— start —

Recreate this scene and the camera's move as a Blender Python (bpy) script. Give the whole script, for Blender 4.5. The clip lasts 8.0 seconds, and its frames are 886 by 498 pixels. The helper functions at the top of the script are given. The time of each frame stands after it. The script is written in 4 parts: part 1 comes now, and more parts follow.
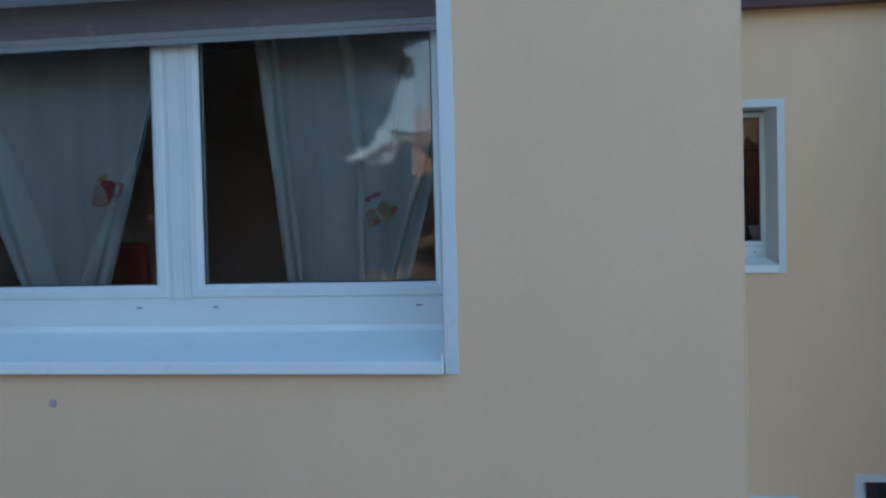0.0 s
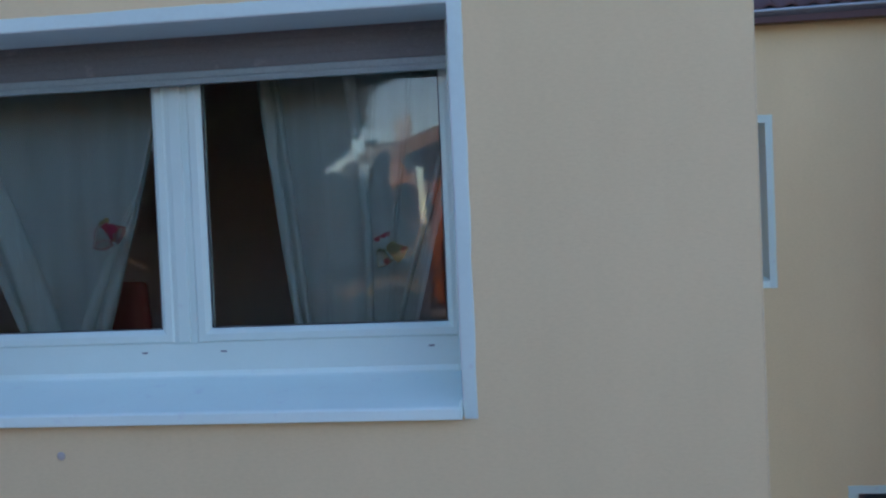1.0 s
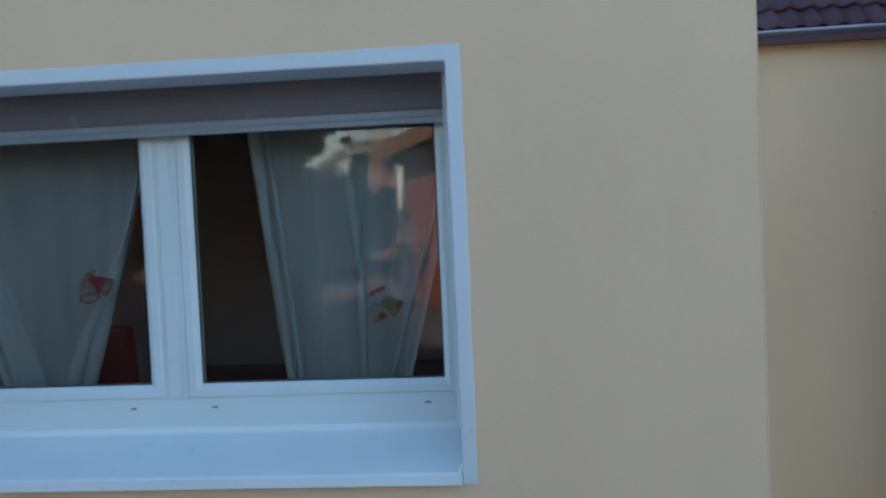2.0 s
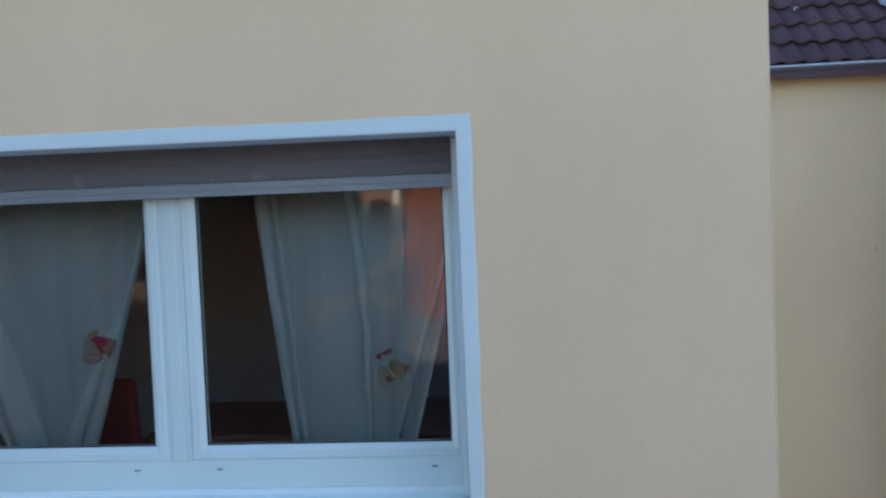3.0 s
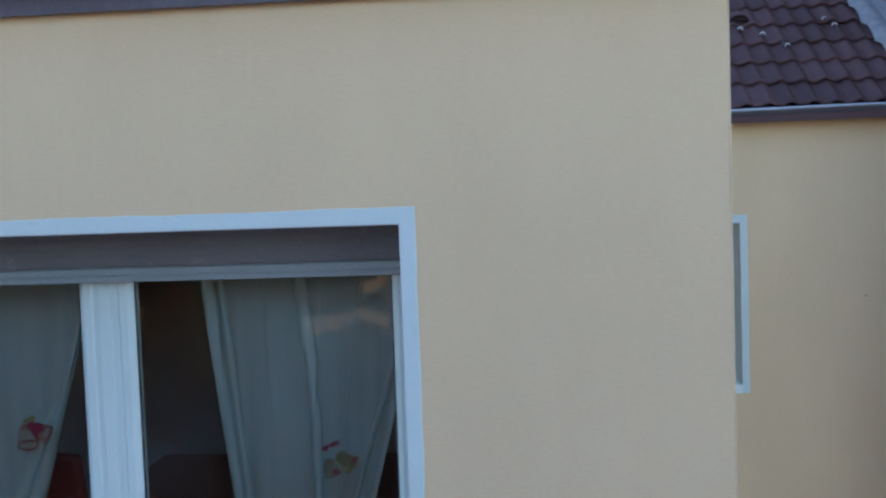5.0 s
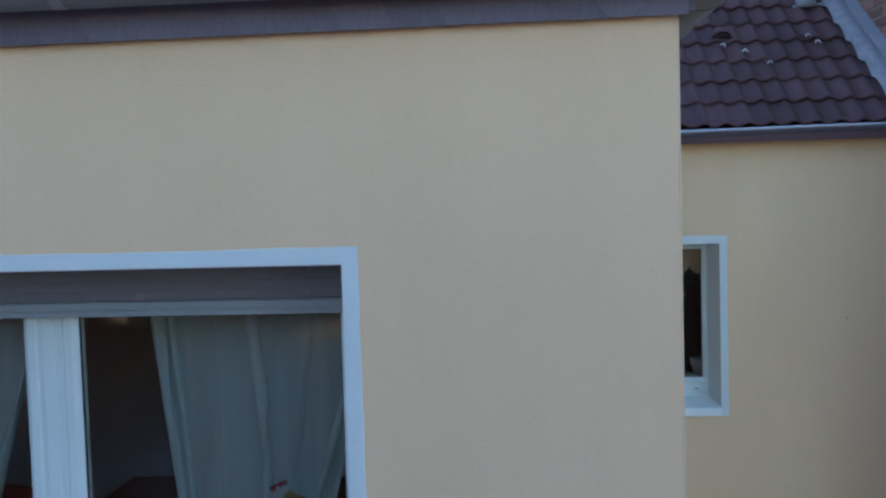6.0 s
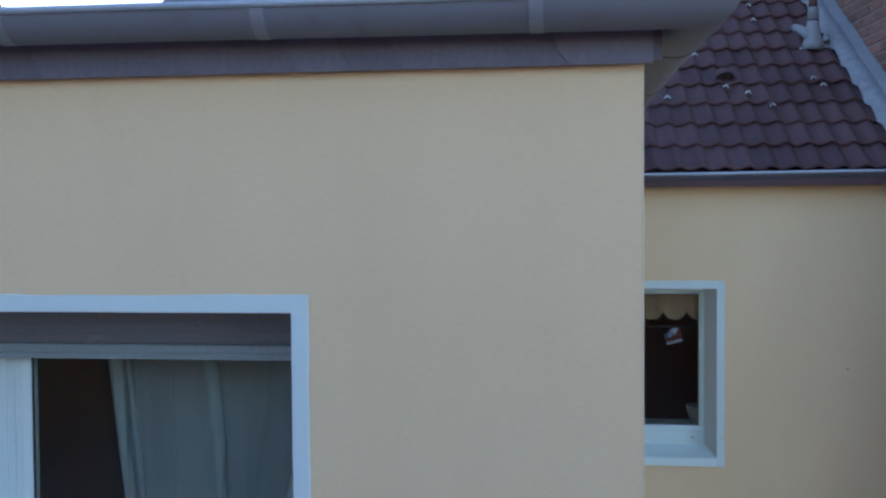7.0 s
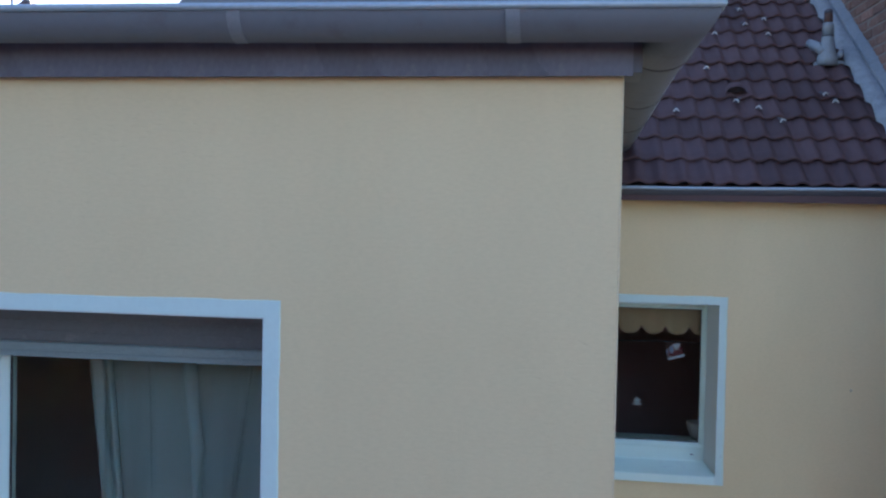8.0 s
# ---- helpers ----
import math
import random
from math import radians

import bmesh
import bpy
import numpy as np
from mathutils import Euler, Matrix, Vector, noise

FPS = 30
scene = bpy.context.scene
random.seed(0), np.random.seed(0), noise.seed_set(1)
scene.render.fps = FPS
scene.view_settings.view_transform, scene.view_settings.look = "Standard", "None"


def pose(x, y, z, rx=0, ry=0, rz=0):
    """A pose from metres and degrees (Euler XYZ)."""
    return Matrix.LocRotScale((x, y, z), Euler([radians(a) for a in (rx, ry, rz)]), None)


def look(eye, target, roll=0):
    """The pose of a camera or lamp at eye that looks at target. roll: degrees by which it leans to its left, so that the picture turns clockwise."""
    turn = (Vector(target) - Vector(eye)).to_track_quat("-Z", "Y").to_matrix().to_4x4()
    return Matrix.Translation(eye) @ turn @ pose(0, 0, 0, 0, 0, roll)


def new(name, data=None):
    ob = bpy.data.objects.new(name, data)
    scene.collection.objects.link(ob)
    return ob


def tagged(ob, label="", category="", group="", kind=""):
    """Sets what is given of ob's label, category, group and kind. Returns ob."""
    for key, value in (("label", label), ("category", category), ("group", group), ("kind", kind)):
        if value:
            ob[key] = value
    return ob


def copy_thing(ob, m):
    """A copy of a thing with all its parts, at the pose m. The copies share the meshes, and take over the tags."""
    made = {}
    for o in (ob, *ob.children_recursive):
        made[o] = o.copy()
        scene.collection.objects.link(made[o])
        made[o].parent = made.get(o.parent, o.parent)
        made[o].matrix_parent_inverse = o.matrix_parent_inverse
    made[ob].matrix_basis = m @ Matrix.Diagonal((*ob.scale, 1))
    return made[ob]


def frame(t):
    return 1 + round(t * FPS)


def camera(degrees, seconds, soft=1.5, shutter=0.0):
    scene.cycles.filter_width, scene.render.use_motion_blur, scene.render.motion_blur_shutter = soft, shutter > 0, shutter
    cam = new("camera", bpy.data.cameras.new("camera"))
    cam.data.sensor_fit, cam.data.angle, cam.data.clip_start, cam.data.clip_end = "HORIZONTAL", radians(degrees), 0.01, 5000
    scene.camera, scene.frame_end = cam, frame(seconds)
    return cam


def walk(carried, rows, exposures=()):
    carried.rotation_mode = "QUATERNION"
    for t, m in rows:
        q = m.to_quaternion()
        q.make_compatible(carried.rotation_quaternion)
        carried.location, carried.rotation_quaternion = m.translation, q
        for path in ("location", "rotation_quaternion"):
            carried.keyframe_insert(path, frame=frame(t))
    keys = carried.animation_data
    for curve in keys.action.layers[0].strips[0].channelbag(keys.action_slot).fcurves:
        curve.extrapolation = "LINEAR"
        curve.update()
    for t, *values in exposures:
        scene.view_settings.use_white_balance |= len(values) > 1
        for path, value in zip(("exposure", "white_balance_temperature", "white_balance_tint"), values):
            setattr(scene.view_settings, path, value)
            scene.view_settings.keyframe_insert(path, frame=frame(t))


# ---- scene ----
cam = camera(48.0, 8.0, soft=2.3)
PATH = [
    (0, (-0.476, -3.479, 4.131), (-0.791, -1.504, 4.076), -1.4),
    (0.5, (-0.574, -3.476, 4.185), (-0.861, -1.498, 4.129), -1.7),
    (1, (-0.644, -3.463, 4.293), (-0.895, -1.479, 4.234), -2.5),
    (1.5, (-0.737, -3.46, 4.498), (-0.929, -1.471, 4.398), -2.6),
    (1.7, (-0.717, -3.433, 4.515), (-0.918, -1.445, 4.423), -2.5),
    (2.8, (-0.787, -3.365, 4.798), (-0.97, -1.376, 4.686), -2.6),
    (3, (-0.788, -3.358, 4.825), (-0.968, -1.369, 4.721), -2.3),
    (3.5, (-0.739, -3.296, 4.93), (-0.935, -1.308, 4.84), -2.0),
    (4, (-0.703, -3.242, 5.008), (-0.913, -1.256, 4.908), -1.7),
    (4.5, (-0.639, -3.192, 5.093), (-0.847, -1.205, 4.991), -1.6),
    (4.7, (-0.619, -3.169, 5.113), (-0.818, -1.182, 5.004), -2.0),
    (5.8, (-0.444, -3.038, 5.254), (-0.64, -1.052, 5.13), -1.9),
    (6, (-0.403, -3.023, 5.267), (-0.609, -1.037, 5.149), -1.7),
    (6.5, (-0.303, -2.954, 5.301), (-0.528, -0.969, 5.203), -1.4),
    (7, (-0.211, -2.885, 5.324), (-0.462, -0.902, 5.264), -0.4),
    (7.5, (-0.129, -2.84, 5.337), (-0.41, -0.861, 5.293), 0.6),
    (8, (-0.073, -2.833, 5.335), (-0.371, -0.856, 5.287), 1.2),
]
EXPOSURES = [(0, 1.50, 6300, 22), (1.7, 1.50, 6430, 20), (2.8, 1.84, 6600, 21), (3.5, 1.85, 6600, 21), (4.7, 1.83, 6550, 21), (5.8, 1.56, 6300, 22), (7.0, 1.57, 6200, 21), (8.0, 1.58, 6250, 19)]
walk(cam, [(t, look(eye, target, roll)) for t, eye, target, roll in PATH], EXPOSURES)

# ---- world and sun ----
world = bpy.data.worlds.new("evening_sky")
scene.world = world
world.use_nodes = True
wn = world.node_tree.nodes
wl = world.node_tree.links
sky = wn.new("ShaderNodeTexSky")
sky.sky_type = "NISHITA"
sky.sun_disc = False
SUN_UP, SUN_SIDE = radians(19), radians(-12)   # low behind the house, a little to its west end
sky.sun_elevation = SUN_UP
sky.sun_rotation = SUN_SIDE
sky.air_density, sky.dust_density, sky.ozone_density = 1.0, 0.15, 2.5
wn["Background"].inputs["Strength"].default_value = 0.15
wl.new(sky.outputs["Color"], wn["Background"].inputs["Color"])

sun_data = bpy.data.lights.new("sun", "SUN")
sun_data.energy, sun_data.angle, sun_data.color = 3.2, radians(0.5), (1.0, 0.80, 0.55)
sun = new("sun", sun_data)
sun_from = Vector((math.sin(SUN_SIDE) * math.cos(SUN_UP), math.cos(SUN_SIDE) * math.cos(SUN_UP), math.sin(SUN_UP)))
sun.matrix_world = look(sun_from * 60, (0, 0, 0))


# ---- materials ----
def material(name):
    m = bpy.data.materials.new(name)
    m.use_nodes = True
    return m, m.node_tree.nodes, m.node_tree.links, m.node_tree.nodes["Principled BSDF"]


def link_noise(nodes, links, scale, detail=4.0, rough=0.6, stretch=(1, 1, 1), coords="Object"):
    co = nodes.new("ShaderNodeTexCoord")
    mp = nodes.new("ShaderNodeMapping")
    mp.inputs["Scale"].default_value = stretch
    nz = nodes.new("ShaderNodeTexNoise")
    nz.inputs["Scale"].default_value = scale
    nz.inputs["Detail"].default_value = detail
    nz.inputs["Roughness"].default_value = rough
    links.new(co.outputs[coords], mp.inputs["Vector"])
    links.new(mp.outputs["Vector"], nz.inputs["Vector"])
    return nz.outputs["Fac"]


def ramp(nodes, links, fac, stops):
    r = nodes.new("ShaderNodeValToRGB")
    while len(r.color_ramp.elements) < len(stops):
        r.color_ramp.elements.new(0.5)
    for e, (p, c) in zip(r.color_ramp.elements, stops):
        e.position = p
        e.color = (*c, 1) if len(c) == 3 else c
    links.new(fac, r.inputs["Fac"])
    return r.outputs["Color"]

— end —

Exercise instructions
Would you quote everything above from the line containing "pose from metres" down to the line containing "for key, value"? Include both of those lines and nothing else.

Answer to the task
    """A pose from metres and degrees (Euler XYZ)."""
    return Matrix.LocRotScale((x, y, z), Euler([radians(a) for a in (rx, ry, rz)]), None)


def look(eye, target, roll=0):
    """The pose of a camera or lamp at eye that looks at target. roll: degrees by which it leans to its left, so that the picture turns clockwise."""
    turn = (Vector(target) - Vector(eye)).to_track_quat("-Z", "Y").to_matrix().to_4x4()
    return Matrix.Translation(eye) @ turn @ pose(0, 0, 0, 0, 0, roll)


def new(name, data=None):
    ob = bpy.data.objects.new(name, data)
    scene.collection.objects.link(ob)
    return ob


def tagged(ob, label="", category="", group="", kind=""):
    """Sets what is given of ob's label, category, group and kind. Returns ob."""
    for key, value in (("label", label), ("category", category), ("group", group), ("kind", kind)):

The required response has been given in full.